**Task objective:** Verbatim output of all the material below is required.

--- START ---

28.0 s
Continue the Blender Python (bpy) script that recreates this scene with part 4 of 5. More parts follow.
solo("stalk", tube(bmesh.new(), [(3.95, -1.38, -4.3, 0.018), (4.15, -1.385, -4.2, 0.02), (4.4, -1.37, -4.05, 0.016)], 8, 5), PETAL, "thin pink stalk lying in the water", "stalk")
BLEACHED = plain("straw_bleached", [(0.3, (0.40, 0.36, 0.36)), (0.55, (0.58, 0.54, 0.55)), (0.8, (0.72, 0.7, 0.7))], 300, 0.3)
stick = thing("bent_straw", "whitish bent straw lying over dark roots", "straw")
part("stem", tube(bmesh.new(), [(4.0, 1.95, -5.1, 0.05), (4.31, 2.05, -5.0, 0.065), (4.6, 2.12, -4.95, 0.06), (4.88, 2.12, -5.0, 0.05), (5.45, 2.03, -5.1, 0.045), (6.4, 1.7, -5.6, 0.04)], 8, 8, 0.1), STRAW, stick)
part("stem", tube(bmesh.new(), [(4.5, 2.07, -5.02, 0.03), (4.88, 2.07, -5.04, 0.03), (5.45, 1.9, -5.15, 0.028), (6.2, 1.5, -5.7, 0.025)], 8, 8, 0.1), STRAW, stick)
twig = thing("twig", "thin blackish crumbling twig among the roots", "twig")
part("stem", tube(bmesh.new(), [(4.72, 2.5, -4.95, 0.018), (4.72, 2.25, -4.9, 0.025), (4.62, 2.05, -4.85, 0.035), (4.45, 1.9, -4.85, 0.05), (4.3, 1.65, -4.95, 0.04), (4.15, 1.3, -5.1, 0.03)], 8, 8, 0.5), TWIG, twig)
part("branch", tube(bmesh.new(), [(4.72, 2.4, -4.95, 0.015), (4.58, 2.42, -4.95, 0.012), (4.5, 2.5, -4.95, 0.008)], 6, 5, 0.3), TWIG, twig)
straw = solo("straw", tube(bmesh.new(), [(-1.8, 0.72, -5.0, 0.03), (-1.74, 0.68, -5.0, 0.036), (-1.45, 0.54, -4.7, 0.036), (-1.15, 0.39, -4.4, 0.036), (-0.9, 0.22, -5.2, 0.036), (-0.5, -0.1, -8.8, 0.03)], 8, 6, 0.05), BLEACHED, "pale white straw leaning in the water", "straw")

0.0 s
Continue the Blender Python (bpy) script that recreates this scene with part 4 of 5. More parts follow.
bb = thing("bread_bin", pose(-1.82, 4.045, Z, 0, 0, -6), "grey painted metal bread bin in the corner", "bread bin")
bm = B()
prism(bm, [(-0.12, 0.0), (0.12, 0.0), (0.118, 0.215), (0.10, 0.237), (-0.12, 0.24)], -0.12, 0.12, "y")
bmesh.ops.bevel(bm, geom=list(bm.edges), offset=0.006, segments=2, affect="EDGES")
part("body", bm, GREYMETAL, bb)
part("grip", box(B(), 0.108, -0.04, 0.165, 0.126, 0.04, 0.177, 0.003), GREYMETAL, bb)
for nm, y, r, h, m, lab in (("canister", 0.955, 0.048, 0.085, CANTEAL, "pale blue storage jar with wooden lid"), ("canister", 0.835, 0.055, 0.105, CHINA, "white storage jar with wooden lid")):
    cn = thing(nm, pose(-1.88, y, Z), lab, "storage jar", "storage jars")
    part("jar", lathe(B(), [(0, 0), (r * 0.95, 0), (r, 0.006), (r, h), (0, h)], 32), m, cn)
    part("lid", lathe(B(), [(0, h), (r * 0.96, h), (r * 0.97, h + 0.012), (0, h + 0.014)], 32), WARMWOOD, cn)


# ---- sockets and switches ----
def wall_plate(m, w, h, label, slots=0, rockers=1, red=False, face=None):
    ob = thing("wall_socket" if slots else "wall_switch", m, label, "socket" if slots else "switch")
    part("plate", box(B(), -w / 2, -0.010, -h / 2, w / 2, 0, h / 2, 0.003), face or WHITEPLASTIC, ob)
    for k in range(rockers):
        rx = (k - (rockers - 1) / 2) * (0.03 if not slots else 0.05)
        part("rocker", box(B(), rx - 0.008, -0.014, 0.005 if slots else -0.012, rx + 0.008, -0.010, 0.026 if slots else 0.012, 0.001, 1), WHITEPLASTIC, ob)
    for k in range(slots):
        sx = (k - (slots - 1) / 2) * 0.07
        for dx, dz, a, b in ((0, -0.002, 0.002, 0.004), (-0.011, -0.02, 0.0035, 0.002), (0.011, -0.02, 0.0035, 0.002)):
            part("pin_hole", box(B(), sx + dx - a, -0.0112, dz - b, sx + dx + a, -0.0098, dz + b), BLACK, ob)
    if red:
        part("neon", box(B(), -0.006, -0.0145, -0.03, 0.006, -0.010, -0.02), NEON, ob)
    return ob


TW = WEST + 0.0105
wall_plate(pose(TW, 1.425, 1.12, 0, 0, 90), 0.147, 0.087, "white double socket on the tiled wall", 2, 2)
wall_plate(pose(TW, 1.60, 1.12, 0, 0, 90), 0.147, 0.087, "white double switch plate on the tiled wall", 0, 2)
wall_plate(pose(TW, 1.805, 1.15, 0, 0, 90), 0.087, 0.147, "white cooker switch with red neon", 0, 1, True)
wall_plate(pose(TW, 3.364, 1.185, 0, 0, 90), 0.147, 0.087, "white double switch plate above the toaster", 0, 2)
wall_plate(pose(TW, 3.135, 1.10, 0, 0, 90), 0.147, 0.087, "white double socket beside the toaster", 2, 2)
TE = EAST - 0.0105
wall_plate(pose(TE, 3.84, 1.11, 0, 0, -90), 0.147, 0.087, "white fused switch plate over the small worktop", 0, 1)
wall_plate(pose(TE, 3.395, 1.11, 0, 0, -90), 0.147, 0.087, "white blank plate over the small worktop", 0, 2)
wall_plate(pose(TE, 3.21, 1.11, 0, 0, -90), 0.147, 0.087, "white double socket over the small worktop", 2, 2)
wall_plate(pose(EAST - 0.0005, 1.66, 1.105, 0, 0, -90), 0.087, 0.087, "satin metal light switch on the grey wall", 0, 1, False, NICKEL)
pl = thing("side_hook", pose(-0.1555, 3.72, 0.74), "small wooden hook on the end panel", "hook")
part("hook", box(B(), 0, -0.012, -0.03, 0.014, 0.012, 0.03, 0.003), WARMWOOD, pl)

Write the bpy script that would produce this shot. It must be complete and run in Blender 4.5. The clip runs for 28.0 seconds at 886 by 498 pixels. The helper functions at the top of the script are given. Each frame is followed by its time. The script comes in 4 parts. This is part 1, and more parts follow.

--- END ---

**Output:**
28.0 s
Continue the Blender Python (bpy) script that recreates this scene with part 4 of 5. More parts follow.
solo("stalk", tube(bmesh.new(), [(3.95, -1.38, -4.3, 0.018), (4.15, -1.385, -4.2, 0.02), (4.4, -1.37, -4.05, 0.016)], 8, 5), PETAL, "thin pink stalk lying in the water", "stalk")
BLEACHED = plain("straw_bleached", [(0.3, (0.40, 0.36, 0.36)), (0.55, (0.58, 0.54, 0.55)), (0.8, (0.72, 0.7, 0.7))], 300, 0.3)
stick = thing("bent_straw", "whitish bent straw lying over dark roots", "straw")
part("stem", tube(bmesh.new(), [(4.0, 1.95, -5.1, 0.05), (4.31, 2.05, -5.0, 0.065), (4.6, 2.12, -4.95, 0.06), (4.88, 2.12, -5.0, 0.05), (5.45, 2.03, -5.1, 0.045), (6.4, 1.7, -5.6, 0.04)], 8, 8, 0.1), STRAW, stick)
part("stem", tube(bmesh.new(), [(4.5, 2.07, -5.02, 0.03), (4.88, 2.07, -5.04, 0.03), (5.45, 1.9, -5.15, 0.028), (6.2, 1.5, -5.7, 0.025)], 8, 8, 0.1), STRAW, stick)
twig = thing("twig", "thin blackish crumbling twig among the roots", "twig")
part("stem", tube(bmesh.new(), [(4.72, 2.5, -4.95, 0.018), (4.72, 2.25, -4.9, 0.025), (4.62, 2.05, -4.85, 0.035), (4.45, 1.9, -4.85, 0.05), (4.3, 1.65, -4.95, 0.04), (4.15, 1.3, -5.1, 0.03)], 8, 8, 0.5), TWIG, twig)
part("branch", tube(bmesh.new(), [(4.72, 2.4, -4.95, 0.015), (4.58, 2.42, -4.95, 0.012), (4.5, 2.5, -4.95, 0.008)], 6, 5, 0.3), TWIG, twig)
straw = solo("straw", tube(bmesh.new(), [(-1.8, 0.72, -5.0, 0.03), (-1.74, 0.68, -5.0, 0.036), (-1.45, 0.54, -4.7, 0.036), (-1.15, 0.39, -4.4, 0.036), (-0.9, 0.22, -5.2, 0.036), (-0.5, -0.1, -8.8, 0.03)], 8, 6, 0.05), BLEACHED, "pale white straw leaning in the water", "straw")

0.0 s
Continue the Blender Python (bpy) script that recreates this scene with part 4 of 5. More parts follow.
bb = thing("bread_bin", pose(-1.82, 4.045, Z, 0, 0, -6), "grey painted metal bread bin in the corner", "bread bin")
bm = B()
prism(bm, [(-0.12, 0.0), (0.12, 0.0), (0.118, 0.215), (0.10, 0.237), (-0.12, 0.24)], -0.12, 0.12, "y")
bmesh.ops.bevel(bm, geom=list(bm.edges), offset=0.006, segments=2, affect="EDGES")
part("body", bm, GREYMETAL, bb)
part("grip", box(B(), 0.108, -0.04, 0.165, 0.126, 0.04, 0.177, 0.003), GREYMETAL, bb)
for nm, y, r, h, m, lab in (("canister", 0.955, 0.048, 0.085, CANTEAL, "pale blue storage jar with wooden lid"), ("canister", 0.835, 0.055, 0.105, CHINA, "white storage jar with wooden lid")):
    cn = thing(nm, pose(-1.88, y, Z), lab, "storage jar", "storage jars")
    part("jar", lathe(B(), [(0, 0), (r * 0.95, 0), (r, 0.006), (r, h), (0, h)], 32), m, cn)
    part("lid", lathe(B(), [(0, h), (r * 0.96, h), (r * 0.97, h + 0.012), (0, h + 0.014)], 32), WARMWOOD, cn)


# ---- sockets and switches ----
def wall_plate(m, w, h, label, slots=0, rockers=1, red=False, face=None):
    ob = thing("wall_socket" if slots else "wall_switch", m, label, "socket" if slots else "switch")
    part("plate", box(B(), -w / 2, -0.010, -h / 2, w / 2, 0, h / 2, 0.003), face or WHITEPLASTIC, ob)
    for k in range(rockers):
        rx = (k - (rockers - 1) / 2) * (0.03 if not slots else 0.05)
        part("rocker", box(B(), rx - 0.008, -0.014, 0.005 if slots else -0.012, rx + 0.008, -0.010, 0.026 if slots else 0.012, 0.001, 1), WHITEPLASTIC, ob)
    for k in range(slots):
        sx = (k - (slots - 1) / 2) * 0.07
        for dx, dz, a, b in ((0, -0.002, 0.002, 0.004), (-0.011, -0.02, 0.0035, 0.002), (0.011, -0.02, 0.0035, 0.002)):
            part("pin_hole", box(B(), sx + dx - a, -0.0112, dz - b, sx + dx + a, -0.0098, dz + b), BLACK, ob)
    if red:
        part("neon", box(B(), -0.006, -0.0145, -0.03, 0.006, -0.010, -0.02), NEON, ob)
    return ob


TW = WEST + 0.0105
wall_plate(pose(TW, 1.425, 1.12, 0, 0, 90), 0.147, 0.087, "white double socket on the tiled wall", 2, 2)
wall_plate(pose(TW, 1.60, 1.12, 0, 0, 90), 0.147, 0.087, "white double switch plate on the tiled wall", 0, 2)
wall_plate(pose(TW, 1.805, 1.15, 0, 0, 90), 0.087, 0.147, "white cooker switch with red neon", 0, 1, True)
wall_plate(pose(TW, 3.364, 1.185, 0, 0, 90), 0.147, 0.087, "white double switch plate above the toaster", 0, 2)
wall_plate(pose(TW, 3.135, 1.10, 0, 0, 90), 0.147, 0.087, "white double socket beside the toaster", 2, 2)
TE = EAST - 0.0105
wall_plate(pose(TE, 3.84, 1.11, 0, 0, -90), 0.147, 0.087, "white fused switch plate over the small worktop", 0, 1)
wall_plate(pose(TE, 3.395, 1.11, 0, 0, -90), 0.147, 0.087, "white blank plate over the small worktop", 0, 2)
wall_plate(pose(TE, 3.21, 1.11, 0, 0, -90), 0.147, 0.087, "white double socket over the small worktop", 2, 2)
wall_plate(pose(EAST - 0.0005, 1.66, 1.105, 0, 0, -90), 0.087, 0.087, "satin metal light switch on the grey wall", 0, 1, False, NICKEL)
pl = thing("side_hook", pose(-0.1555, 3.72, 0.74), "small wooden hook on the end panel", "hook")
part("hook", box(B(), 0, -0.012, -0.03, 0.014, 0.012, 0.03, 0.003), WARMWOOD, pl)

Write the bpy script that would produce this shot. It must be complete and run in Blender 4.5. The clip runs for 28.0 seconds at 886 by 498 pixels. The helper functions at the top of the script are given. Each frame is followed by its time. The script comes in 4 parts. This is part 1, and more parts follow.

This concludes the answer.